## THE REQUEST
Pictures stay out of the copy; restate everything else in the material exactly.

— Start of SUPPLIED MATERIAL —

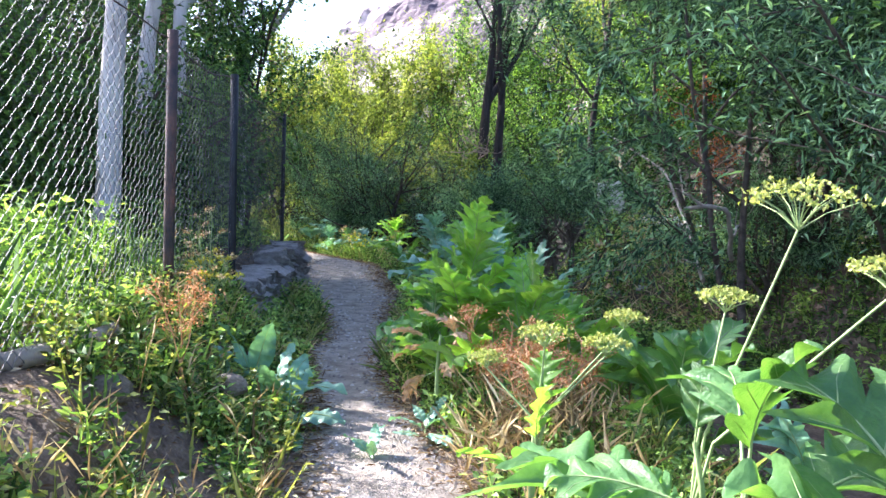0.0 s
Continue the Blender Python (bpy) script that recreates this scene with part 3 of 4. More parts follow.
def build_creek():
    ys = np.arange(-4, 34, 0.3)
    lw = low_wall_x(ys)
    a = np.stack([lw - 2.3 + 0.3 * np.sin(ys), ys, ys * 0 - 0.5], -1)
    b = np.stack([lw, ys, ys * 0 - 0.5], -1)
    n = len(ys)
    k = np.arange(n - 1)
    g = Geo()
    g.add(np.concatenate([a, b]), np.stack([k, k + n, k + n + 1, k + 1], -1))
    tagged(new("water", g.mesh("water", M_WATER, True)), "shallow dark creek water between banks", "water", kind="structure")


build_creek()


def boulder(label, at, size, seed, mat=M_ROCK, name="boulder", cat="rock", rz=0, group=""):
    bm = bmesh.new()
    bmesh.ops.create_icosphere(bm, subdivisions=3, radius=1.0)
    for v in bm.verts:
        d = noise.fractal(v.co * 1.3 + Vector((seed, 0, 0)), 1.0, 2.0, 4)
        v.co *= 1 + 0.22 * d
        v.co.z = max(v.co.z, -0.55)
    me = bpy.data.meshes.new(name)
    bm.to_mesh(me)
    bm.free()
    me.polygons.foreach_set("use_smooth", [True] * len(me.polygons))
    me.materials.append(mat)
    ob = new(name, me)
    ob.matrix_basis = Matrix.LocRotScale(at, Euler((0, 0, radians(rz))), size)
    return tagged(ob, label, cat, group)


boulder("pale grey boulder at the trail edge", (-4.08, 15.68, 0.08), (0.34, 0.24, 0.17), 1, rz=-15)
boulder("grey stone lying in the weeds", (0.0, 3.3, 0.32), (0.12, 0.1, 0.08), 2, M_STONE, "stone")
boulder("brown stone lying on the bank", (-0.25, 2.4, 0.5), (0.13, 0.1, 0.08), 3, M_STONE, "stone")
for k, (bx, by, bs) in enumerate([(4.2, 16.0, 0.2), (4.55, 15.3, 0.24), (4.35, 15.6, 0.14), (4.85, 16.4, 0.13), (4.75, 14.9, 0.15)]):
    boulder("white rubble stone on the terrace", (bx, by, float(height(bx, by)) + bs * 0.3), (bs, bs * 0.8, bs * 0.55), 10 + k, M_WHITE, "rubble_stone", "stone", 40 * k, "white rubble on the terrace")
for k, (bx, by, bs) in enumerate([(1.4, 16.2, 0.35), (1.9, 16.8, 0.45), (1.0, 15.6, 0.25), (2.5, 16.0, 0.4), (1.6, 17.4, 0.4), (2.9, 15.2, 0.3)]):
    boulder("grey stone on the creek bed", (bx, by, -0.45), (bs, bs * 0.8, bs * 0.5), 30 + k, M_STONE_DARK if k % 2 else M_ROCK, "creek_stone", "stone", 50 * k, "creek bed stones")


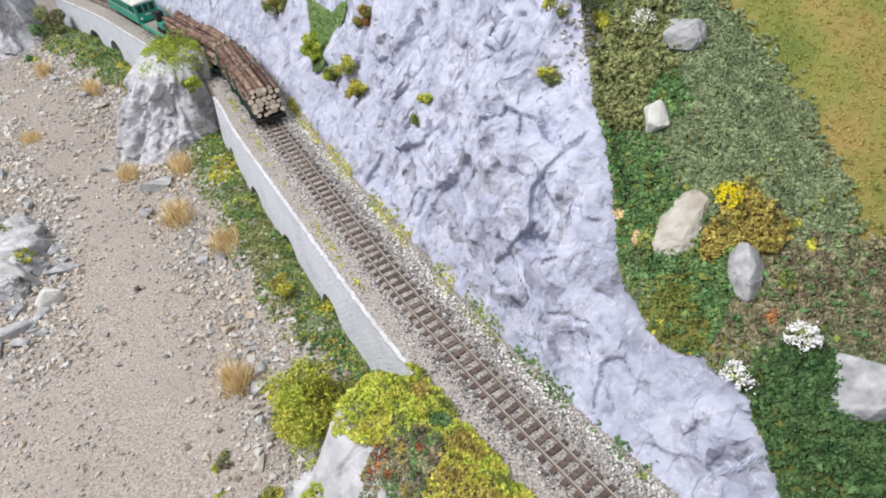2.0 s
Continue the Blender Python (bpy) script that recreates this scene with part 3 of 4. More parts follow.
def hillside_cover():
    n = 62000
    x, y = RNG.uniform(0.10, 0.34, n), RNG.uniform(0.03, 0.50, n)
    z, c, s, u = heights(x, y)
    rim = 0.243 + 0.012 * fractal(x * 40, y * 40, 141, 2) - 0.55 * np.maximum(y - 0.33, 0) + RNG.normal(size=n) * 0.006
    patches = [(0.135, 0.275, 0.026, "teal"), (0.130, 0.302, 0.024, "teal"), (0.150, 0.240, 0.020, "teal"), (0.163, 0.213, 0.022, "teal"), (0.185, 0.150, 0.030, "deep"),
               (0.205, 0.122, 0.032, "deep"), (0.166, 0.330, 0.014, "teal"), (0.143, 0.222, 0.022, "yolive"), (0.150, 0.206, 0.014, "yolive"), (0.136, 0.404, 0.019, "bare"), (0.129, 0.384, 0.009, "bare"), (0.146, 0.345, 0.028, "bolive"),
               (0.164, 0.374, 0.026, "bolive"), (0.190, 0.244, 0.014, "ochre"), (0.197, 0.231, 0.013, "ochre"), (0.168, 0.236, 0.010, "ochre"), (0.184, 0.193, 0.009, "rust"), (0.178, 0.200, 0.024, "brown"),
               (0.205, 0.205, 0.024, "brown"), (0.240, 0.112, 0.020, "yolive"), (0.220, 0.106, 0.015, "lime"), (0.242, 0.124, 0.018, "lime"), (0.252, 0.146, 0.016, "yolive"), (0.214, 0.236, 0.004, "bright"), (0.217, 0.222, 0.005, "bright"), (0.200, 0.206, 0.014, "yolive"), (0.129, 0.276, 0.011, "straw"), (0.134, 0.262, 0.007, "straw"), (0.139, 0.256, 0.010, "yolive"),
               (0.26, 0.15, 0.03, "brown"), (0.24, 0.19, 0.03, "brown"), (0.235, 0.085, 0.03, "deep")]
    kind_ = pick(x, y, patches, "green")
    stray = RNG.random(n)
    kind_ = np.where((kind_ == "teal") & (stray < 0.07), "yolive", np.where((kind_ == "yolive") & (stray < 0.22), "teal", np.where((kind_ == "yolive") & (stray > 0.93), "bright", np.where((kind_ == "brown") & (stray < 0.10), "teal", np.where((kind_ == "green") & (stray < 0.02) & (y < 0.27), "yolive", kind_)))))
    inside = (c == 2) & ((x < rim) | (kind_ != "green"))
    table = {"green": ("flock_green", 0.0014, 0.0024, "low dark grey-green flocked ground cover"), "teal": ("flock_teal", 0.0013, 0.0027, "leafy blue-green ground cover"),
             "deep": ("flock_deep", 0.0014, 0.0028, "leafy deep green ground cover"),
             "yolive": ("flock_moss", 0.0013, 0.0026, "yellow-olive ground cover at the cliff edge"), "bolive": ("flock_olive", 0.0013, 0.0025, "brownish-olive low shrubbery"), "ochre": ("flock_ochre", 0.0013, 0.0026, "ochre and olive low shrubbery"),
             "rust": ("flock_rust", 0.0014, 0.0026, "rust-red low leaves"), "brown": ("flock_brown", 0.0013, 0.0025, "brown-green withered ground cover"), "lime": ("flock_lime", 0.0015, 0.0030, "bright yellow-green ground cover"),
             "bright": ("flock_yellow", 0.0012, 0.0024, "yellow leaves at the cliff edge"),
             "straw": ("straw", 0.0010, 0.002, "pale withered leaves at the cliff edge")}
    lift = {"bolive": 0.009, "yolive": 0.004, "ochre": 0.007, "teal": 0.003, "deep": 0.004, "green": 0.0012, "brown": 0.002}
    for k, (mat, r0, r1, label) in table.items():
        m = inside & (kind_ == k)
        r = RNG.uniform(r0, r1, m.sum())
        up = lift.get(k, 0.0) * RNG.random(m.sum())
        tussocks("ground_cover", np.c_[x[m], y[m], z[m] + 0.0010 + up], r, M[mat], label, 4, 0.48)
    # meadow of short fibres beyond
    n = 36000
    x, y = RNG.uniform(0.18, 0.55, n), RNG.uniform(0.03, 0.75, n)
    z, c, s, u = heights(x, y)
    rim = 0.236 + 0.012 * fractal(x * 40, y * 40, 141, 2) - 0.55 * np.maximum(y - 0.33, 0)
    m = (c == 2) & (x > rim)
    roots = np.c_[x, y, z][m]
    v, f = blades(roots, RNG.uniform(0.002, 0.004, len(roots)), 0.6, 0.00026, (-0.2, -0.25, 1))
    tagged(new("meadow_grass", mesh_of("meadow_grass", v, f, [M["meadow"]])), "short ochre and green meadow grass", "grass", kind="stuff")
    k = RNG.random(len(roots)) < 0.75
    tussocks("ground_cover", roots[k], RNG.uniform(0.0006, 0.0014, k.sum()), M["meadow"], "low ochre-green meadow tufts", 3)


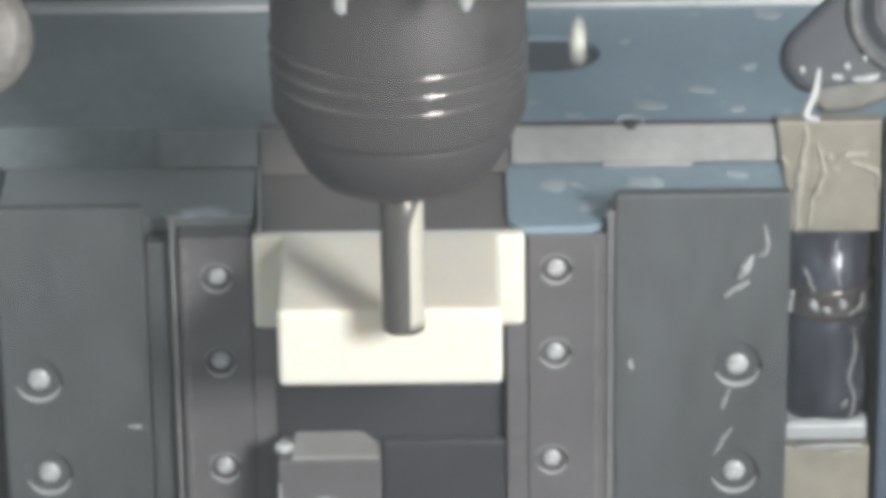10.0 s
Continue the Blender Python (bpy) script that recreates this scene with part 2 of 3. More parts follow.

— End of SUPPLIED MATERIAL —

## EXERCISE RESULT
0.0 s
Continue the Blender Python (bpy) script that recreates this scene with part 3 of 4. More parts follow.
def build_creek():
    ys = np.arange(-4, 34, 0.3)
    lw = low_wall_x(ys)
    a = np.stack([lw - 2.3 + 0.3 * np.sin(ys), ys, ys * 0 - 0.5], -1)
    b = np.stack([lw, ys, ys * 0 - 0.5], -1)
    n = len(ys)
    k = np.arange(n - 1)
    g = Geo()
    g.add(np.concatenate([a, b]), np.stack([k, k + n, k + n + 1, k + 1], -1))
    tagged(new("water", g.mesh("water", M_WATER, True)), "shallow dark creek water between banks", "water", kind="structure")


build_creek()


def boulder(label, at, size, seed, mat=M_ROCK, name="boulder", cat="rock", rz=0, group=""):
    bm = bmesh.new()
    bmesh.ops.create_icosphere(bm, subdivisions=3, radius=1.0)
    for v in bm.verts:
        d = noise.fractal(v.co * 1.3 + Vector((seed, 0, 0)), 1.0, 2.0, 4)
        v.co *= 1 + 0.22 * d
        v.co.z = max(v.co.z, -0.55)
    me = bpy.data.meshes.new(name)
    bm.to_mesh(me)
    bm.free()
    me.polygons.foreach_set("use_smooth", [True] * len(me.polygons))
    me.materials.append(mat)
    ob = new(name, me)
    ob.matrix_basis = Matrix.LocRotScale(at, Euler((0, 0, radians(rz))), size)
    return tagged(ob, label, cat, group)


boulder("pale grey boulder at the trail edge", (-4.08, 15.68, 0.08), (0.34, 0.24, 0.17), 1, rz=-15)
boulder("grey stone lying in the weeds", (0.0, 3.3, 0.32), (0.12, 0.1, 0.08), 2, M_STONE, "stone")
boulder("brown stone lying on the bank", (-0.25, 2.4, 0.5), (0.13, 0.1, 0.08), 3, M_STONE, "stone")
for k, (bx, by, bs) in enumerate([(4.2, 16.0, 0.2), (4.55, 15.3, 0.24), (4.35, 15.6, 0.14), (4.85, 16.4, 0.13), (4.75, 14.9, 0.15)]):
    boulder("white rubble stone on the terrace", (bx, by, float(height(bx, by)) + bs * 0.3), (bs, bs * 0.8, bs * 0.55), 10 + k, M_WHITE, "rubble_stone", "stone", 40 * k, "white rubble on the terrace")
for k, (bx, by, bs) in enumerate([(1.4, 16.2, 0.35), (1.9, 16.8, 0.45), (1.0, 15.6, 0.25), (2.5, 16.0, 0.4), (1.6, 17.4, 0.4), (2.9, 15.2, 0.3)]):
    boulder("grey stone on the creek bed", (bx, by, -0.45), (bs, bs * 0.8, bs * 0.5), 30 + k, M_STONE_DARK if k % 2 else M_ROCK, "creek_stone", "stone", 50 * k, "creek bed stones")


2.0 s
Continue the Blender Python (bpy) script that recreates this scene with part 3 of 4. More parts follow.
def hillside_cover():
    n = 62000
    x, y = RNG.uniform(0.10, 0.34, n), RNG.uniform(0.03, 0.50, n)
    z, c, s, u = heights(x, y)
    rim = 0.243 + 0.012 * fractal(x * 40, y * 40, 141, 2) - 0.55 * np.maximum(y - 0.33, 0) + RNG.normal(size=n) * 0.006
    patches = [(0.135, 0.275, 0.026, "teal"), (0.130, 0.302, 0.024, "teal"), (0.150, 0.240, 0.020, "teal"), (0.163, 0.213, 0.022, "teal"), (0.185, 0.150, 0.030, "deep"),
               (0.205, 0.122, 0.032, "deep"), (0.166, 0.330, 0.014, "teal"), (0.143, 0.222, 0.022, "yolive"), (0.150, 0.206, 0.014, "yolive"), (0.136, 0.404, 0.019, "bare"), (0.129, 0.384, 0.009, "bare"), (0.146, 0.345, 0.028, "bolive"),
               (0.164, 0.374, 0.026, "bolive"), (0.190, 0.244, 0.014, "ochre"), (0.197, 0.231, 0.013, "ochre"), (0.168, 0.236, 0.010, "ochre"), (0.184, 0.193, 0.009, "rust"), (0.178, 0.200, 0.024, "brown"),
               (0.205, 0.205, 0.024, "brown"), (0.240, 0.112, 0.020, "yolive"), (0.220, 0.106, 0.015, "lime"), (0.242, 0.124, 0.018, "lime"), (0.252, 0.146, 0.016, "yolive"), (0.214, 0.236, 0.004, "bright"), (0.217, 0.222, 0.005, "bright"), (0.200, 0.206, 0.014, "yolive"), (0.129, 0.276, 0.011, "straw"), (0.134, 0.262, 0.007, "straw"), (0.139, 0.256, 0.010, "yolive"),
               (0.26, 0.15, 0.03, "brown"), (0.24, 0.19, 0.03, "brown"), (0.235, 0.085, 0.03, "deep")]
    kind_ = pick(x, y, patches, "green")
    stray = RNG.random(n)
    kind_ = np.where((kind_ == "teal") & (stray < 0.07), "yolive", np.where((kind_ == "yolive") & (stray < 0.22), "teal", np.where((kind_ == "yolive") & (stray > 0.93), "bright", np.where((kind_ == "brown") & (stray < 0.10), "teal", np.where((kind_ == "green") & (stray < 0.02) & (y < 0.27), "yolive", kind_)))))
    inside = (c == 2) & ((x < rim) | (kind_ != "green"))
    table = {"green": ("flock_green", 0.0014, 0.0024, "low dark grey-green flocked ground cover"), "teal": ("flock_teal", 0.0013, 0.0027, "leafy blue-green ground cover"),
             "deep": ("flock_deep", 0.0014, 0.0028, "leafy deep green ground cover"),
             "yolive": ("flock_moss", 0.0013, 0.0026, "yellow-olive ground cover at the cliff edge"), "bolive": ("flock_olive", 0.0013, 0.0025, "brownish-olive low shrubbery"), "ochre": ("flock_ochre", 0.0013, 0.0026, "ochre and olive low shrubbery"),
             "rust": ("flock_rust", 0.0014, 0.0026, "rust-red low leaves"), "brown": ("flock_brown", 0.0013, 0.0025, "brown-green withered ground cover"), "lime": ("flock_lime", 0.0015, 0.0030, "bright yellow-green ground cover"),
             "bright": ("flock_yellow", 0.0012, 0.0024, "yellow leaves at the cliff edge"),
             "straw": ("straw", 0.0010, 0.002, "pale withered leaves at the cliff edge")}
    lift = {"bolive": 0.009, "yolive": 0.004, "ochre": 0.007, "teal": 0.003, "deep": 0.004, "green": 0.0012, "brown": 0.002}
    for k, (mat, r0, r1, label) in table.items():
        m = inside & (kind_ == k)
        r = RNG.uniform(r0, r1, m.sum())
        up = lift.get(k, 0.0) * RNG.random(m.sum())
        tussocks("ground_cover", np.c_[x[m], y[m], z[m] + 0.0010 + up], r, M[mat], label, 4, 0.48)
    # meadow of short fibres beyond
    n = 36000
    x, y = RNG.uniform(0.18, 0.55, n), RNG.uniform(0.03, 0.75, n)
    z, c, s, u = heights(x, y)
    rim = 0.236 + 0.012 * fractal(x * 40, y * 40, 141, 2) - 0.55 * np.maximum(y - 0.33, 0)
    m = (c == 2) & (x > rim)
    roots = np.c_[x, y, z][m]
    v, f = blades(roots, RNG.uniform(0.002, 0.004, len(roots)), 0.6, 0.00026, (-0.2, -0.25, 1))
    tagged(new("meadow_grass", mesh_of("meadow_grass", v, f, [M["meadow"]])), "short ochre and green meadow grass", "grass", kind="stuff")
    k = RNG.random(len(roots)) < 0.75
    tussocks("ground_cover", roots[k], RNG.uniform(0.0006, 0.0014, k.sum()), M["meadow"], "low ochre-green meadow tufts", 3)


10.0 s
Continue the Blender Python (bpy) script that recreates this scene with part 2 of 3. More parts follow.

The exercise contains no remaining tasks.